Со вторым было сложнее: едва обретя маму, я стал ее терять. В моем воображении жила и играла синематографическими красками картина: мама распрекрасной бабочкой летит со скалы, а в глазах горят ужас и упрек. Съемка была замедленной, слишком замедленной, прерываемой то и дело сентиментальными стопкадрами. Мама падала до ужаса красиво.

Вот почему тот факт, что я просто отвернулся от больного папанзона, я считаю высшим актом человеколюбия. Чудесное выздоровление, так нелогично последовавшее за триумфальным раковым шествием, кажется, подтверждает мою версию.

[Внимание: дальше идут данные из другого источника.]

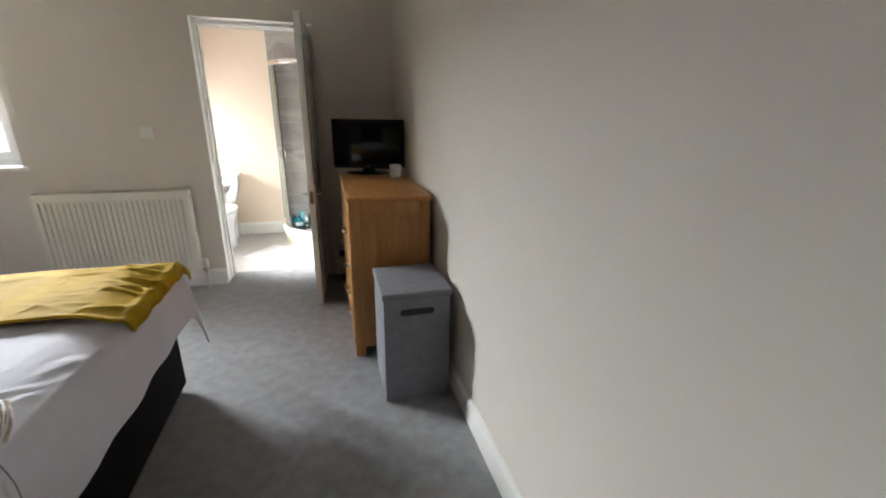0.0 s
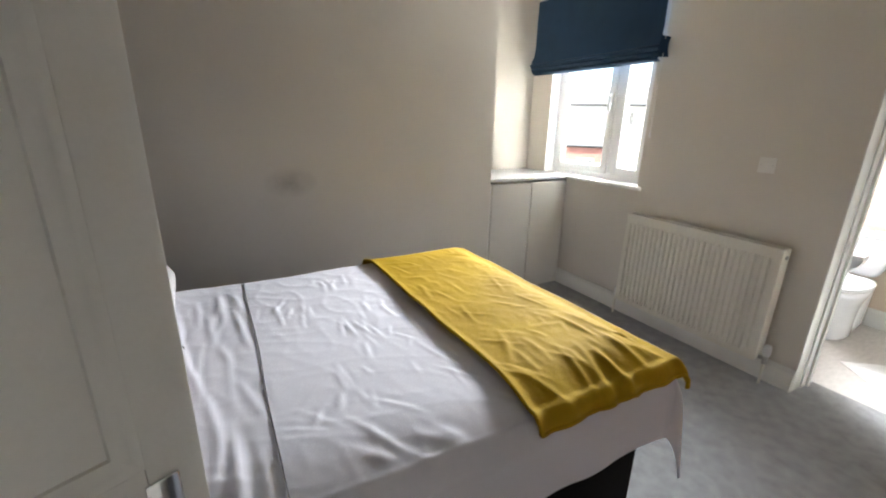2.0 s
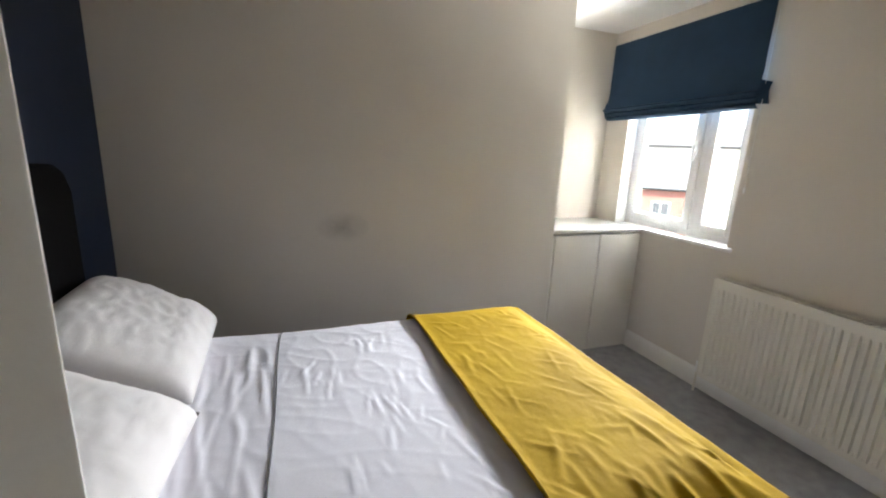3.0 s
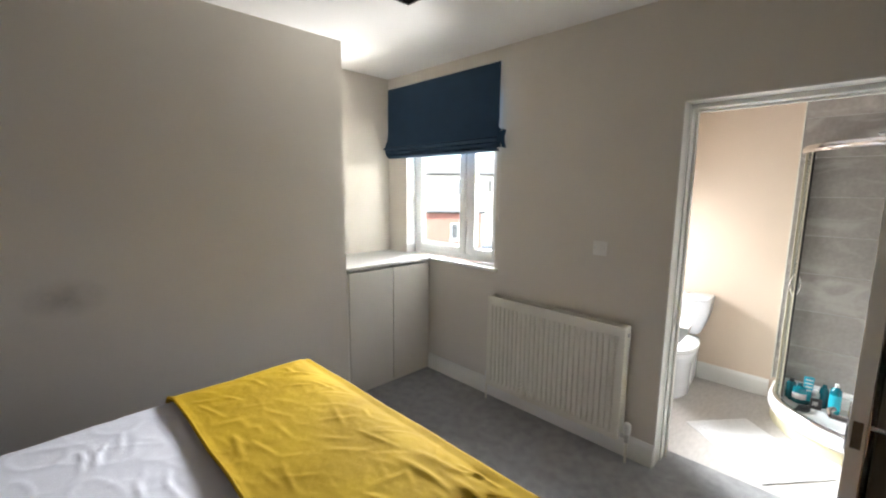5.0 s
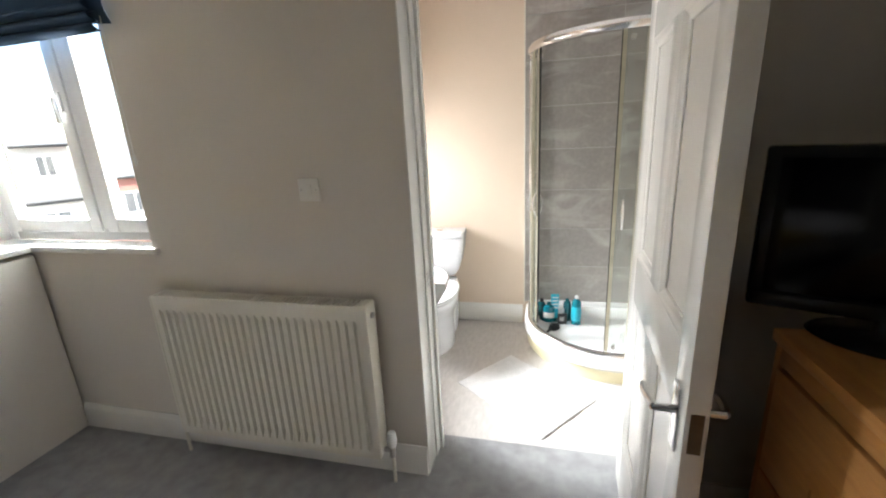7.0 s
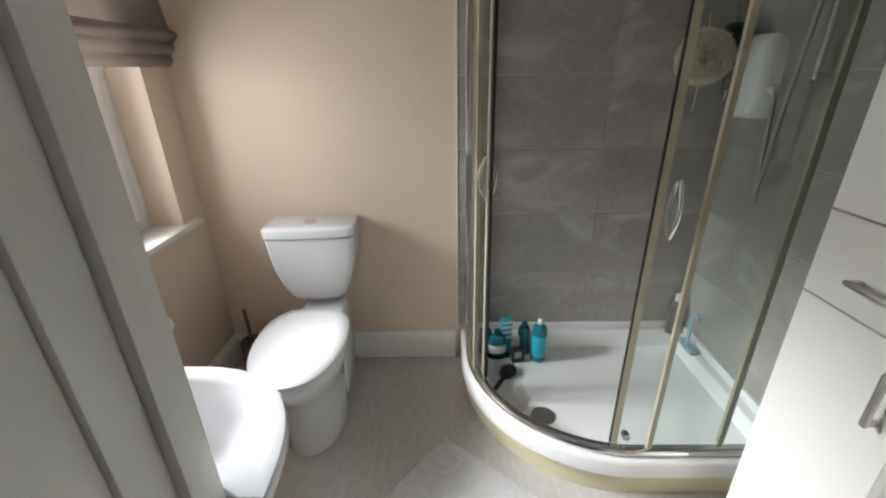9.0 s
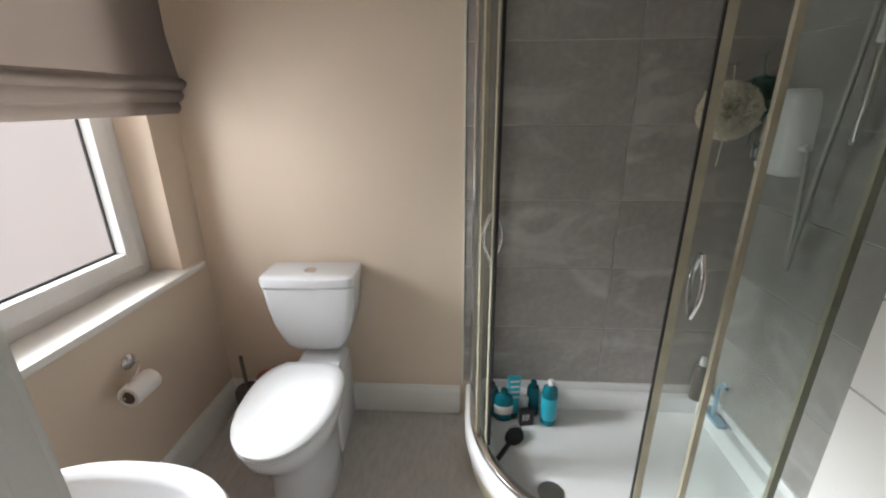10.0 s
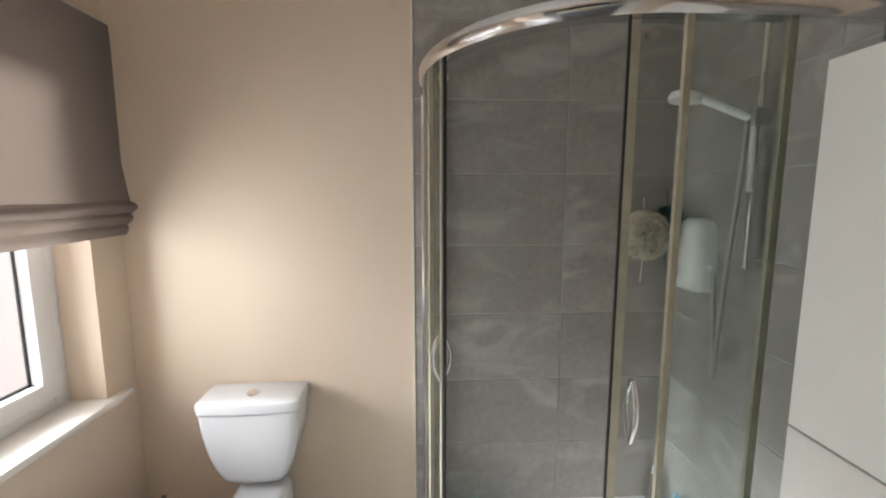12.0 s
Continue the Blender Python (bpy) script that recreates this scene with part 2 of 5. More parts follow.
def tile_material():
    """Grey stone-look tile, each tile a little different, with pale diagonal veins."""
    m = mat("grey_stone_tile", (0.31, 0.287, 0.266), 0.42, vary=0.22, scale=4, fine=40, bump=0.015)
    nt = m.node_tree
    b = nt.nodes["Principled BSDF"]
    co, mp, vein, ramp, mix, info, hsv = (nt.nodes.new(k) for k in ("ShaderNodeTexCoord", "ShaderNodeMapping", "ShaderNodeTexNoise", "ShaderNodeValToRGB", "ShaderNodeMixRGB", "ShaderNodeObjectInfo", "ShaderNodeHueSaturation"))
    mp.inputs["Rotation"].default_value = (0.3, 0.75, 0.2)
    mp.inputs["Scale"].default_value = (1.6, 3.0, 3.6)
    vein.inputs["Scale"].default_value, vein.inputs["Detail"].default_value, vein.inputs["Distortion"].default_value = 1.6, 8, 1.4
    off = nt.nodes.new("ShaderNodeVectorMath")
    off.operation = "ADD"
    sc = nt.nodes.new("ShaderNodeVectorMath")
    sc.operation = "SCALE"
    sc.inputs[0].default_value = (7.3, 3.1, 5.7)
    nt.links.new(info.outputs["Random"], sc.inputs["Scale"])
    nt.links.new(co.outputs["Object"], off.inputs[0])
    nt.links.new(sc.outputs[0], off.inputs[1])
    nt.links.new(off.outputs[0], mp.inputs[0])
    nt.links.new(mp.outputs[0], vein.inputs["Vector"])
    nt.links.new(vein.outputs[0], ramp.inputs[0])
    e = ramp.color_ramp.elements
    e[0].position, e[0].color = 0.52, (0, 0, 0, 1)
    e[1].position, e[1].color = 0.72, (0.65, 0.65, 0.65, 1)
    old = b.inputs["Base Color"].links[0].from_socket
    nt.links.new(ramp.outputs[0], mix.inputs[0])
    nt.links.new(old, mix.inputs[1])
    mix.inputs[2].default_value = (0.5, 0.48, 0.455, 1)
    val = nt.nodes.new("ShaderNodeMath")
    val.operation = "MULTIPLY_ADD"
    val.inputs[1].default_value, val.inputs[2].default_value = 0.22, 0.9
    nt.links.new(info.outputs["Random"], val.inputs[0])
    nt.links.new(val.outputs[0], hsv.inputs["Value"])
    nt.links.new(mix.outputs[0], hsv.inputs["Color"])
    nt.links.new(hsv.outputs[0], b.inputs["Base Color"])
    return m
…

Кроме всего прочего, краешком благодати осенило и меня, так сказать, перепало от щедрой души лесного человека: Соломон Кузьмич решительно покаялся и объявил, что считает меня своим сыном единокровным. Я был тронут и взволнован донельзя. Чем-то мой папаша напомнил мне хомячка. Беззащитность, острая точеная мордочка, тонкие руки. Хомячок, истинно хомячок.

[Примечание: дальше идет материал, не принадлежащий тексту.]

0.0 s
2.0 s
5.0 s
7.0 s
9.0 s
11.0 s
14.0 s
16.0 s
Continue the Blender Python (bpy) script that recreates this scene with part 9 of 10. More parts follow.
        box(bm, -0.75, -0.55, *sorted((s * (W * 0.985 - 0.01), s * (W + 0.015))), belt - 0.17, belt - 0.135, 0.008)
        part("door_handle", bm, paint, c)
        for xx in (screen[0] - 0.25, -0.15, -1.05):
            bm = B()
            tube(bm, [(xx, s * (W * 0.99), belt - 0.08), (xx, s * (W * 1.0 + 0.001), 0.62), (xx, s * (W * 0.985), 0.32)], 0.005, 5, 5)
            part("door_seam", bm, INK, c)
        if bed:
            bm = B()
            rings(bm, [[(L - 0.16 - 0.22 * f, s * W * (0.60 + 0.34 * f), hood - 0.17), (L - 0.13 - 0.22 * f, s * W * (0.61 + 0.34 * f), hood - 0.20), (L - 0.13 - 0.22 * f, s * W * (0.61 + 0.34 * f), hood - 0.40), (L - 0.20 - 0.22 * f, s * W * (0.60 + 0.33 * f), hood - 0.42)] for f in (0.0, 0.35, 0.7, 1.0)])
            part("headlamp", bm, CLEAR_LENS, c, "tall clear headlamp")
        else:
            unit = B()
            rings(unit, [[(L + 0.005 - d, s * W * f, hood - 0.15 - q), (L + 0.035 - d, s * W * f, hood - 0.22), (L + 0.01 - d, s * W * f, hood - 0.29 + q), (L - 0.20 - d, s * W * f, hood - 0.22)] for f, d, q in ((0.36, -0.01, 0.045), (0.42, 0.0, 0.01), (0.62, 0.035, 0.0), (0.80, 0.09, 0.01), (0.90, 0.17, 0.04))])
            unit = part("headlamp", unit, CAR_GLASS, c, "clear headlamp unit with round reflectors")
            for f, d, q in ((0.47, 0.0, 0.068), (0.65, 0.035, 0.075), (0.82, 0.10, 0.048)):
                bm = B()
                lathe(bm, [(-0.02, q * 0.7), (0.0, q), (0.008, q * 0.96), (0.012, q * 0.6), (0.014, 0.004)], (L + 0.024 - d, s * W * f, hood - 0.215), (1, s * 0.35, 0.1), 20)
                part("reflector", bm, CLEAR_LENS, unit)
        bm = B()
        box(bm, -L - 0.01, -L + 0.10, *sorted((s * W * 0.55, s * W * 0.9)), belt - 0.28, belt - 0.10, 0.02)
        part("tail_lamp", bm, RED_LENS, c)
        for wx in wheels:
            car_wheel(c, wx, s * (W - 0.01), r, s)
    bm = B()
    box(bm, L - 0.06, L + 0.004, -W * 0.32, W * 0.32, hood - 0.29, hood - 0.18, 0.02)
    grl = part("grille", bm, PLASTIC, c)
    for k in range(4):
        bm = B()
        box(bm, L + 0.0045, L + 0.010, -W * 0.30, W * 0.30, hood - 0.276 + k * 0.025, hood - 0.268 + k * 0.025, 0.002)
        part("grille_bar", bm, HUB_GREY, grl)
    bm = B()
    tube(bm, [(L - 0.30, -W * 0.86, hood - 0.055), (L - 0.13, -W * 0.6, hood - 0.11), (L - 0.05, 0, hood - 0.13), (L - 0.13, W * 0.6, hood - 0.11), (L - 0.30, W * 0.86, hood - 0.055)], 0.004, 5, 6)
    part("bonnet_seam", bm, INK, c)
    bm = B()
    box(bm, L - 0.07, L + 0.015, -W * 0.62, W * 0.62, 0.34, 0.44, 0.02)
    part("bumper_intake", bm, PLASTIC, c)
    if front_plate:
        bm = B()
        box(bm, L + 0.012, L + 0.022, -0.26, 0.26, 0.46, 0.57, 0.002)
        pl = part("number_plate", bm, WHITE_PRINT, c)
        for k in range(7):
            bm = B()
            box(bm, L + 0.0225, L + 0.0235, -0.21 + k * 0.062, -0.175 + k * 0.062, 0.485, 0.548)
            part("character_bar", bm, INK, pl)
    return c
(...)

Вопроса «что же мне делать, люди добрые?» передо мной не стояло. Я тут же отправился на поиски сестрички, благо знал, где ее искать: с ней я уже был знаком давно и не понаслышке.

Глава III. Сестра

Когда я впервые увидел сестру Сару, то сразу же — на генетическом уровне — почувствовал, какое созревающее тело томится и скрывается под легким платьицем. Сара, кажется, еще не знала, чего хочет ее тело, а я знал. И ведь я должен был считать ее сестрой, хотя тело мое отнеслось к ней не как к сестре — как к женщине. Но братские чувства победили: я восхищался ее красотой и глупостью, завидуя тем, кому достанутся эти прелестные формы, волновавшие меня помимо моей воли. Упругие, просто гуттаперчевые соски выпирали из-под платья призывными бугорками (полноватая грудь — крутые холмы с нежной молочной впадиной — отдельная песня), легко читалась мягкая складочка жаркого живота, тонкая талия перетекала в плотный зад, замысловато покручивающийся при ходьбе; все, что она ни делала, — было непреднамеренно соблазнительно. Сара была особь, предназначенная для взоров и желаний мужчин (они все, как по команде, пускали слюну), и в этом смысле как бы не принадлежащая самой себе. Просто товар лицом — дорогой, первой свежести. Пожалуй, в ее облике читался один крупный изъян: она была излишне сексуальной, что не могло не раздражать мужчин со вкусом (то есть единиц). В ней присутствовало нечто, оскорбляющее чувство меры. Спасало только то, что она сама пока не знала цены своим чарам.